**What is needed**
Restate the material word for word and leave out anything that is a picture.

**Material provided**
..............................

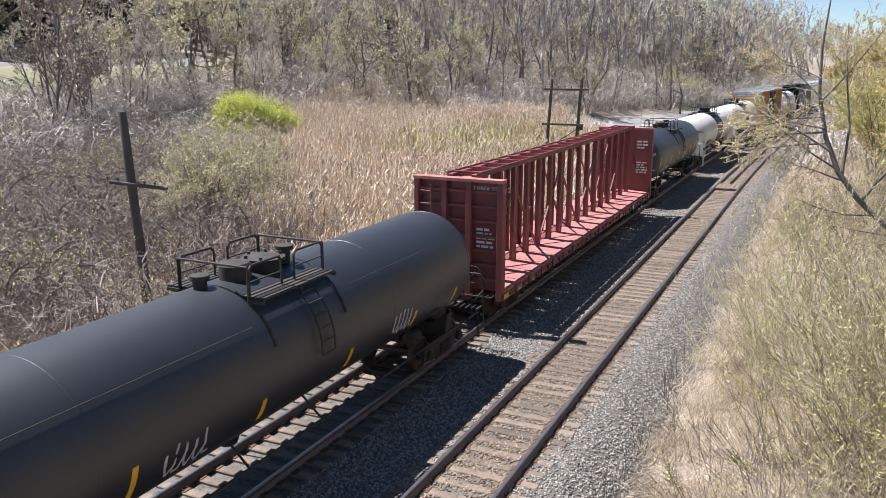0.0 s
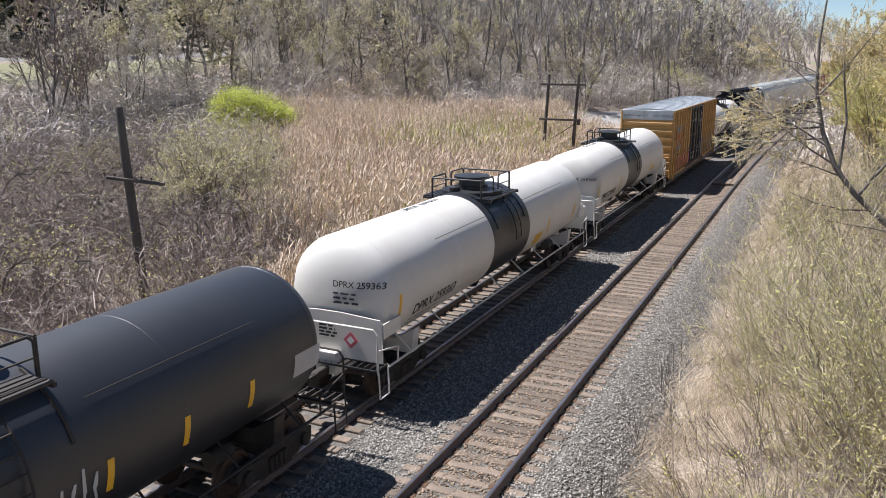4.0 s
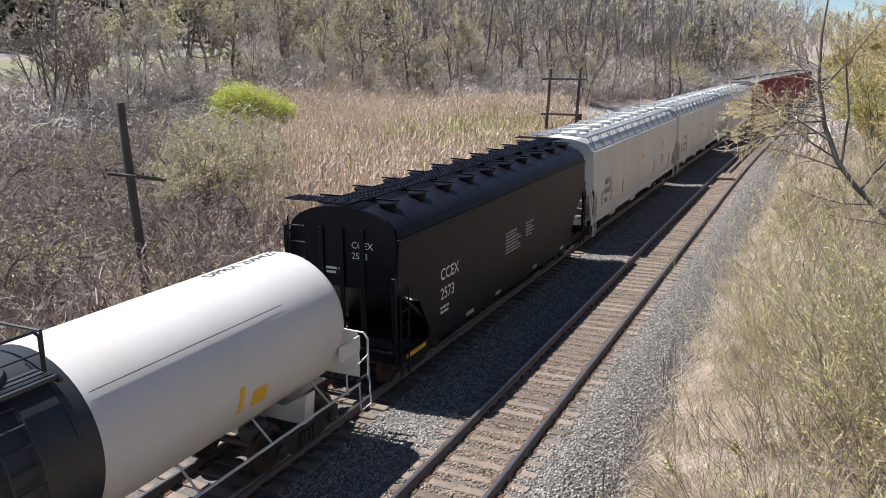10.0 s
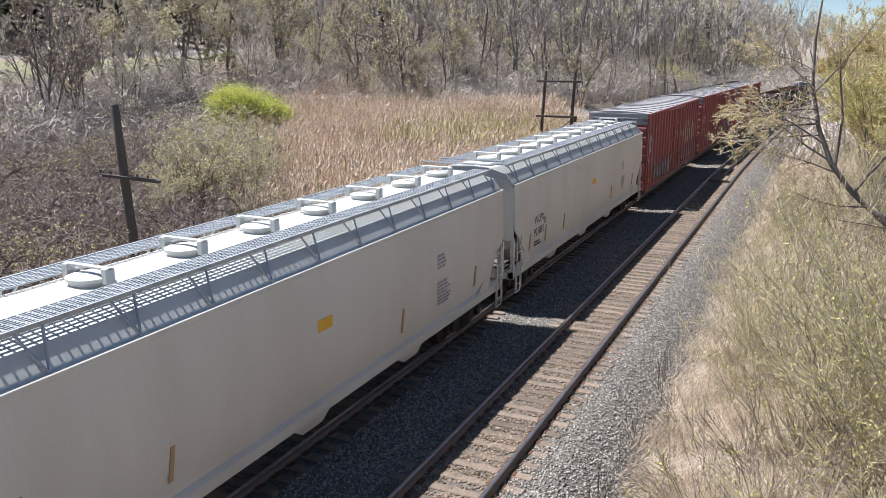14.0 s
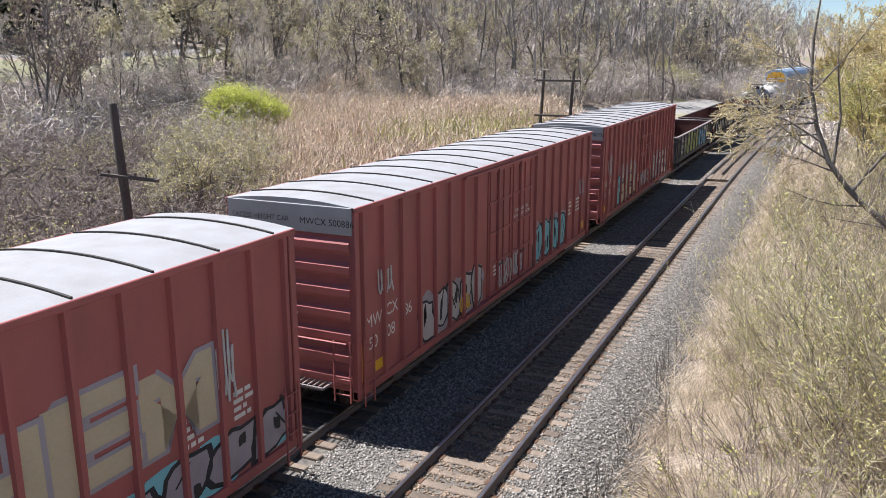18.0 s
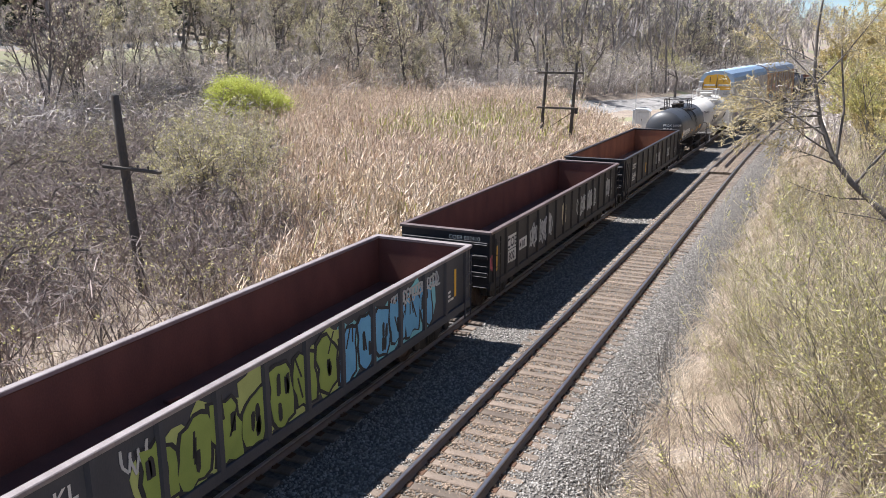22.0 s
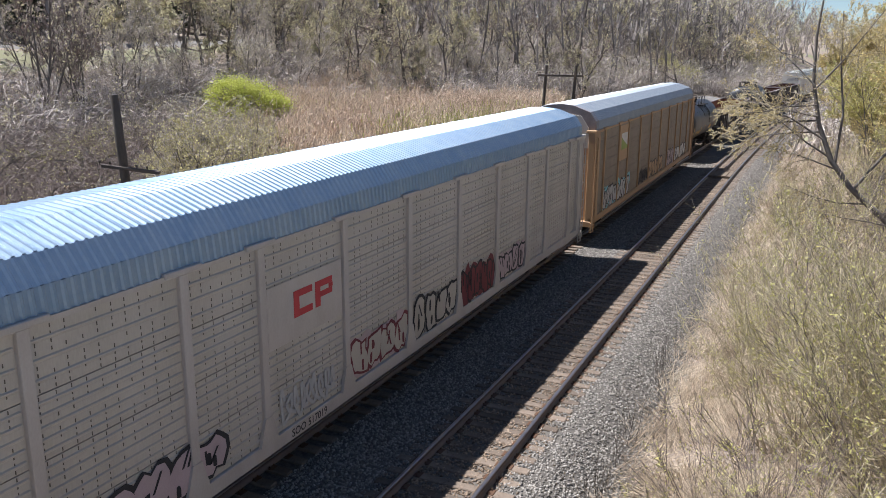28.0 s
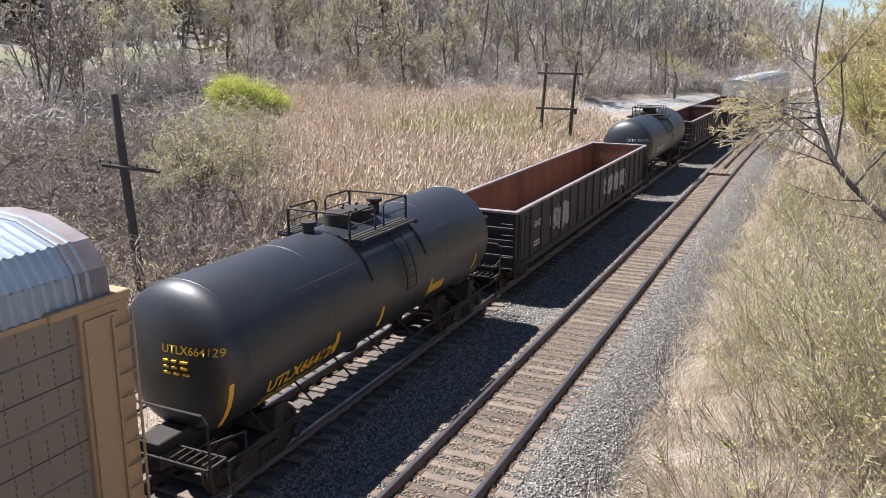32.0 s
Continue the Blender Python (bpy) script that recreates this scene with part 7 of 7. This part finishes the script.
def stones():
    """Loose ballast: lumpy little blocks over the bed, thick near by."""
    rng = np.random.default_rng(21)
    base = np.array([[1, 0, 0], [-1, 0, 0], [0, 1, 0], [0, -1, 0], [0, 0, 1], [0, 0, -1]], float)
    tri = np.array([[0, 2, 4], [2, 1, 4], [1, 3, 4], [3, 0, 4], [2, 0, 5], [1, 2, 5], [3, 1, 5], [0, 3, 5]])
    n = 120000
    y = 6 + rng.random(n) ** 1.9 * 60
    d = -2.9 + rng.random(n) * 6.4
    prof_x = [-7.3, -6.2, -5.5, -2.8, -2.1, -1.3, 1.3, 1.75, 2.75, 3.2]
    prof_z = [-0.98, -0.26, -0.235, -0.24, -0.26, -0.205, -0.205, -0.25, -0.72, -0.72]
    z = np.interp(d, prof_x, prof_z)
    x = d + np.array([bend(b)[0] for b in y])
    s = rng.uniform(0.017, 0.040, n)
    # random squash and turn for each
    q = rng.normal(0, 1, (n, 4))
    q /= np.linalg.norm(q, axis=1)[:, None]
    w, a, b, c = q.T
    R = np.stack([1 - 2 * (b * b + c * c), 2 * (a * b - c * w), 2 * (a * c + b * w), 2 * (a * b + c * w), 1 - 2 * (a * a + c * c), 2 * (b * c - a * w),
                  2 * (a * c - b * w), 2 * (b * c + a * w), 1 - 2 * (a * a + b * b)], 1).reshape(n, 3, 3)
    jit = base[None] * rng.uniform(0.6, 1.25, (n, 6, 1)) + rng.normal(0, 0.12, (n, 6, 3))
    v = np.einsum("nij,nkj->nki", R, jit) * s[:, None, None] + np.stack([x, y, z + s * 0.25], 1)[:, None]
    f = (np.arange(n) * 6)[:, None, None] + tri[None]
    between = np.abs(d) < 1.0 + rng.normal(0, 0.15, n)
    for pick, mat, label in ((~between, M_STONE, "loose grey crushed stones"), (between, M_STONEBROWN, "dust-brown stones between the ties")):
        c = int(pick.sum())
        ob = new("ballast_stones", quick_mesh("ballast_stones", v[pick].reshape(-1, 3), f[:c].reshape(-1, 3), mat))
        ob.parent = BED
        tagged(ob, label, kind="stuff")


stones()


SPEEDS = ((0, 11.98), (9, 12.02), (13, 12.32), (20, 12.6), (24, 12.75), (28.5, 12.72), (32, 13.0))


def run(t):
    """How far the train has come at t seconds: its speed rises a little on the way."""
    way = 0.0
    for (a, u), (b, v) in zip(SPEEDS, SPEEDS[1:]):
        if t > a:
            e = min(t, b)
            way += (u + u + (v - u) * (e - a) / (b - a)) / 2 * (e - a)
    return way


def motions():
    for car, middle in CARS:
        rows = []
        for k in range(33):
            y = middle - run(k)
            b, a = bend(y)
            x = b + FAR * math.cos(a)
            rows.append((k, pose(x, y - FAR * math.sin(a), 0, 0, 0, -math.degrees(a))))
        walk(car, rows)


motions()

..............................

**Finished answer**
0.0 s
4.0 s
10.0 s
14.0 s
18.0 s
22.0 s
28.0 s
32.0 s
Continue the Blender Python (bpy) script that recreates this scene with part 7 of 7. This part finishes the script.
def stones():
    """Loose ballast: lumpy little blocks over the bed, thick near by."""
    rng = np.random.default_rng(21)
    base = np.array([[1, 0, 0], [-1, 0, 0], [0, 1, 0], [0, -1, 0], [0, 0, 1], [0, 0, -1]], float)
    tri = np.array([[0, 2, 4], [2, 1, 4], [1, 3, 4], [3, 0, 4], [2, 0, 5], [1, 2, 5], [3, 1, 5], [0, 3, 5]])
    n = 120000
    y = 6 + rng.random(n) ** 1.9 * 60
    d = -2.9 + rng.random(n) * 6.4
    prof_x = [-7.3, -6.2, -5.5, -2.8, -2.1, -1.3, 1.3, 1.75, 2.75, 3.2]
    prof_z = [-0.98, -0.26, -0.235, -0.24, -0.26, -0.205, -0.205, -0.25, -0.72, -0.72]
    z = np.interp(d, prof_x, prof_z)
    x = d + np.array([bend(b)[0] for b in y])
    s = rng.uniform(0.017, 0.040, n)
    # random squash and turn for each
    q = rng.normal(0, 1, (n, 4))
    q /= np.linalg.norm(q, axis=1)[:, None]
    w, a, b, c = q.T
    R = np.stack([1 - 2 * (b * b + c * c), 2 * (a * b - c * w), 2 * (a * c + b * w), 2 * (a * b + c * w), 1 - 2 * (a * a + c * c), 2 * (b * c - a * w),
                  2 * (a * c - b * w), 2 * (b * c + a * w), 1 - 2 * (a * a + b * b)], 1).reshape(n, 3, 3)
    jit = base[None] * rng.uniform(0.6, 1.25, (n, 6, 1)) + rng.normal(0, 0.12, (n, 6, 3))
    v = np.einsum("nij,nkj->nki", R, jit) * s[:, None, None] + np.stack([x, y, z + s * 0.25], 1)[:, None]
    f = (np.arange(n) * 6)[:, None, None] + tri[None]
    between = np.abs(d) < 1.0 + rng.normal(0, 0.15, n)
    for pick, mat, label in ((~between, M_STONE, "loose grey crushed stones"), (between, M_STONEBROWN, "dust-brown stones between the ties")):
        c = int(pick.sum())
        ob = new("ballast_stones", quick_mesh("ballast_stones", v[pick].reshape(-1, 3), f[:c].reshape(-1, 3), mat))
        ob.parent = BED
        tagged(ob, label, kind="stuff")


stones()


SPEEDS = ((0, 11.98), (9, 12.02), (13, 12.32), (20, 12.6), (24, 12.75), (28.5, 12.72), (32, 13.0))


def run(t):
    """How far the train has come at t seconds: its speed rises a little on the way."""
    way = 0.0
    for (a, u), (b, v) in zip(SPEEDS, SPEEDS[1:]):
        if t > a:
            e = min(t, b)
            way += (u + u + (v - u) * (e - a) / (b - a)) / 2 * (e - a)
    return way


def motions():
    for car, middle in CARS:
        rows = []
        for k in range(33):
            y = middle - run(k)
            b, a = bend(y)
            x = b + FAR * math.cos(a)
            rows.append((k, pose(x, y - FAR * math.sin(a), 0, 0, 0, -math.degrees(a))))
        walk(car, rows)


motions()